Neighbouring countries are more established and more systematic in terms of the development of their arts industries. The founders of Stiev Salapak believe that artists should make an effort to engage with each other in order to learn more. As there is almost no support from the government for the art in Cambodia, artists need to make the effort to create opportunities for themselves in the Southeast Asian region as well as in Cambodia itself. In saying this, although the art scene in Cambodia is relatively new, there has been a significant advancement in recent years.
The main goal for Stiev Salapak has always been to promote Cambodian contemporary art and by doing that, they support emerging artists. As Lyno states, this original idea has not changed. It has evolved into something bigger, meaning that the idea has evolved into something that can now accommodate and support Cambodian artists adequately.

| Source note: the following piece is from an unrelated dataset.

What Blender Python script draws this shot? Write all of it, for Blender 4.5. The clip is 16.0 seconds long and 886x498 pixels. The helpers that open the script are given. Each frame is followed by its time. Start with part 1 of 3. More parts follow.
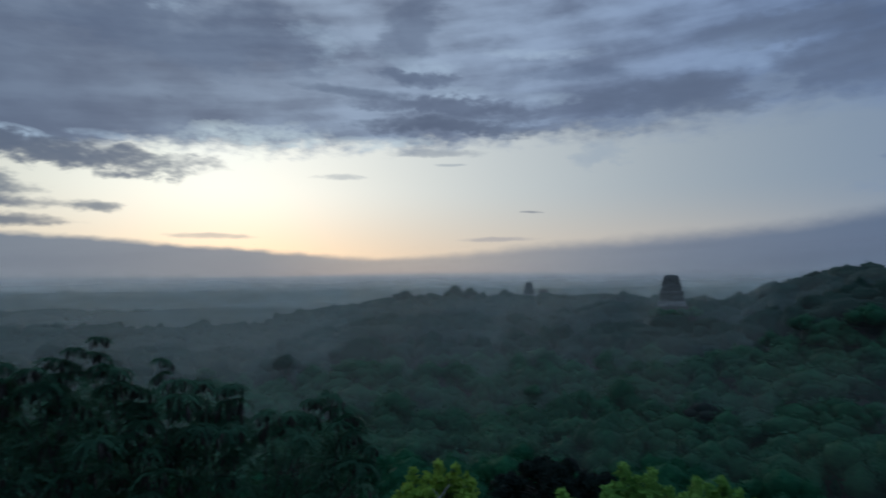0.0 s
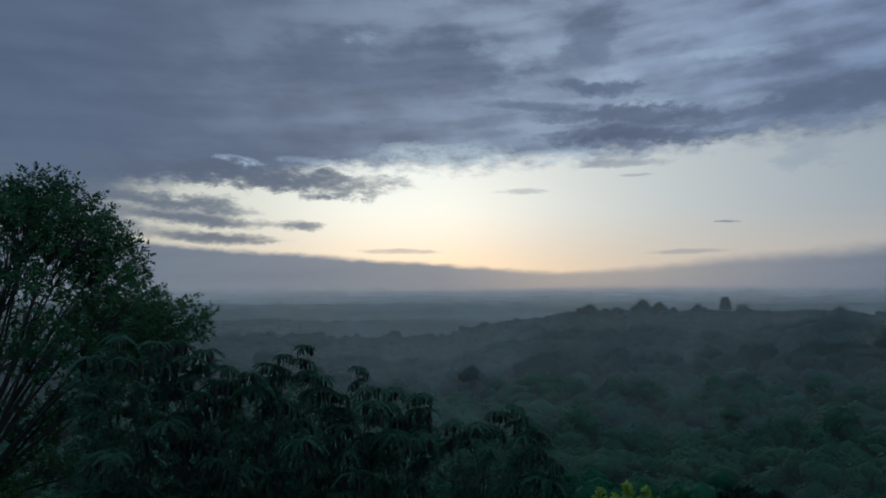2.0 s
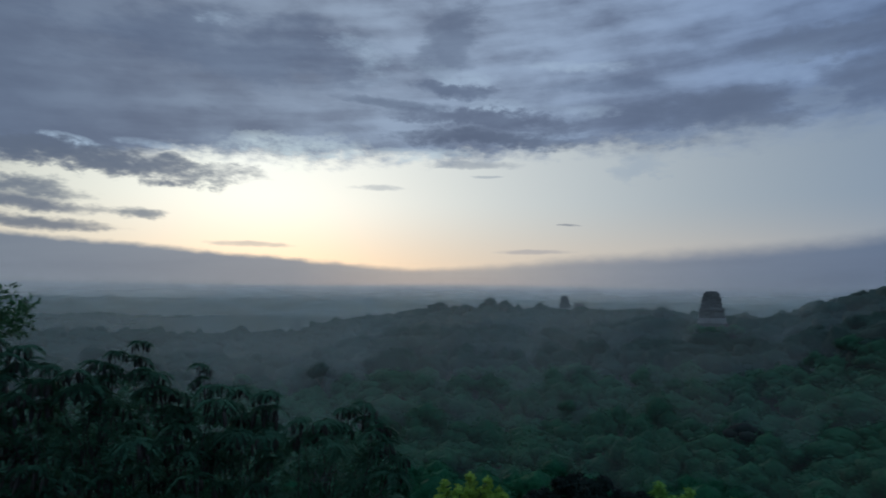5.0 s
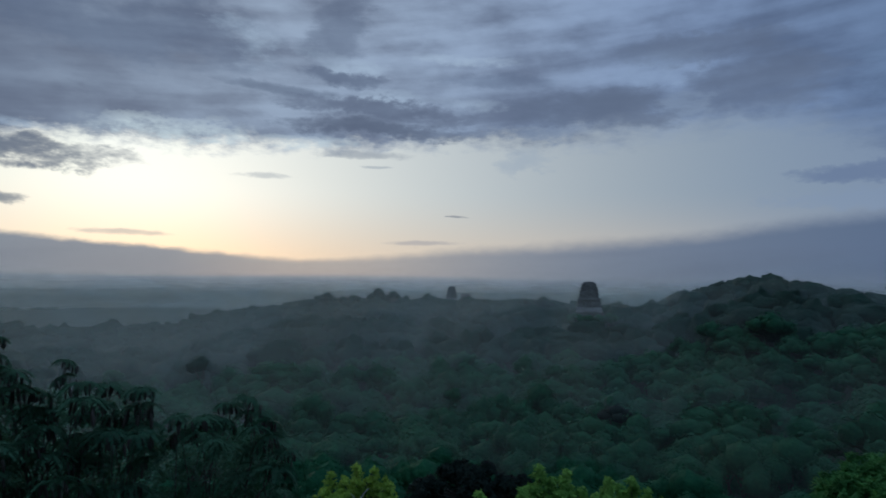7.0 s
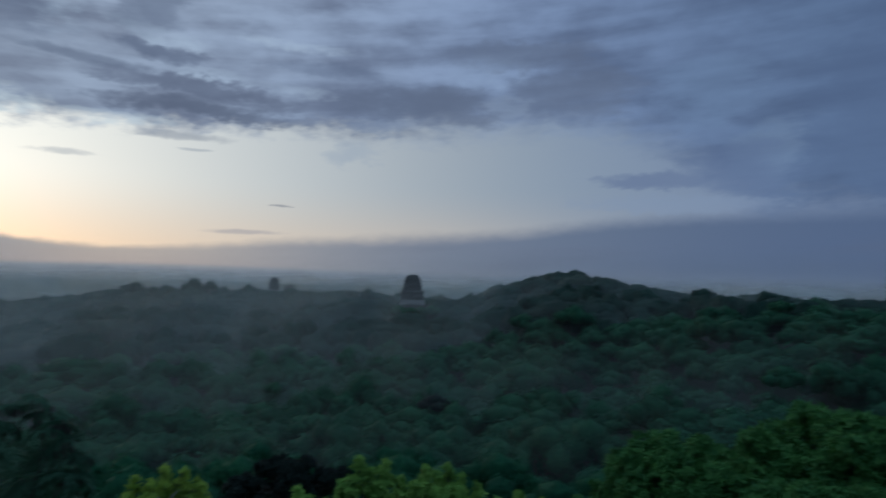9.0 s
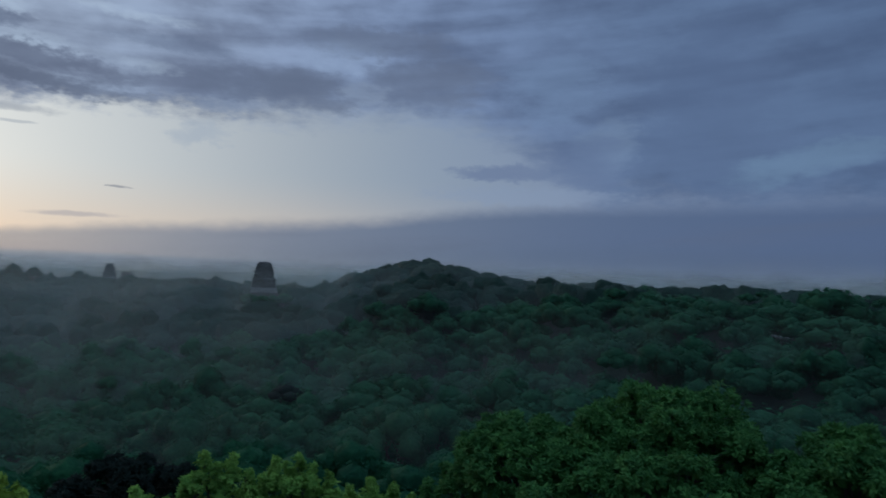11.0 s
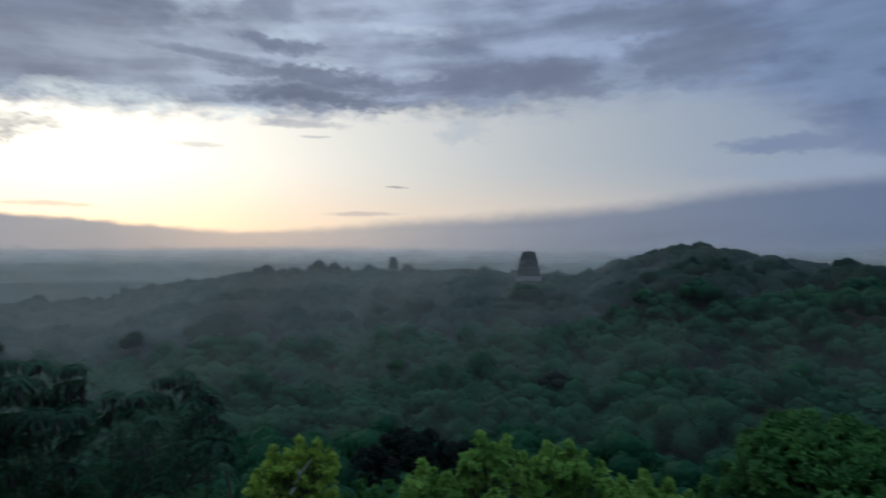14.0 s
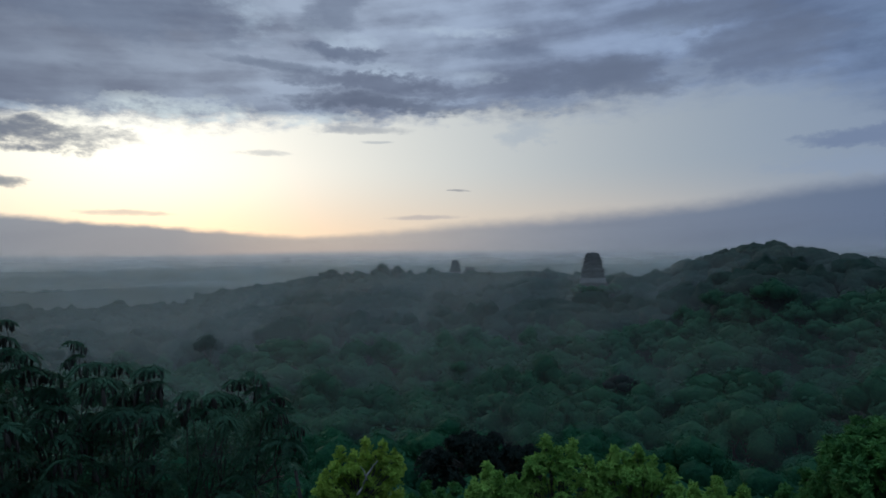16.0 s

“When we started as a group, we thought we wanted to create a new way of contemporary photographing and to support that we needed a space. Later on we realised it was not about our group, but about Cambodian artists, new emerging artists, the Cambodian contemporary art scene and [making a contribution] to the art scene. We also wanted to welcome other artists. That’s why we created the art project, so we can engage more emerging artist to realise their ideas; to create opportunities for them to experiment [with] their new ideas without any limitations.” Vuth Lyno, speaking with Art Radar Asia.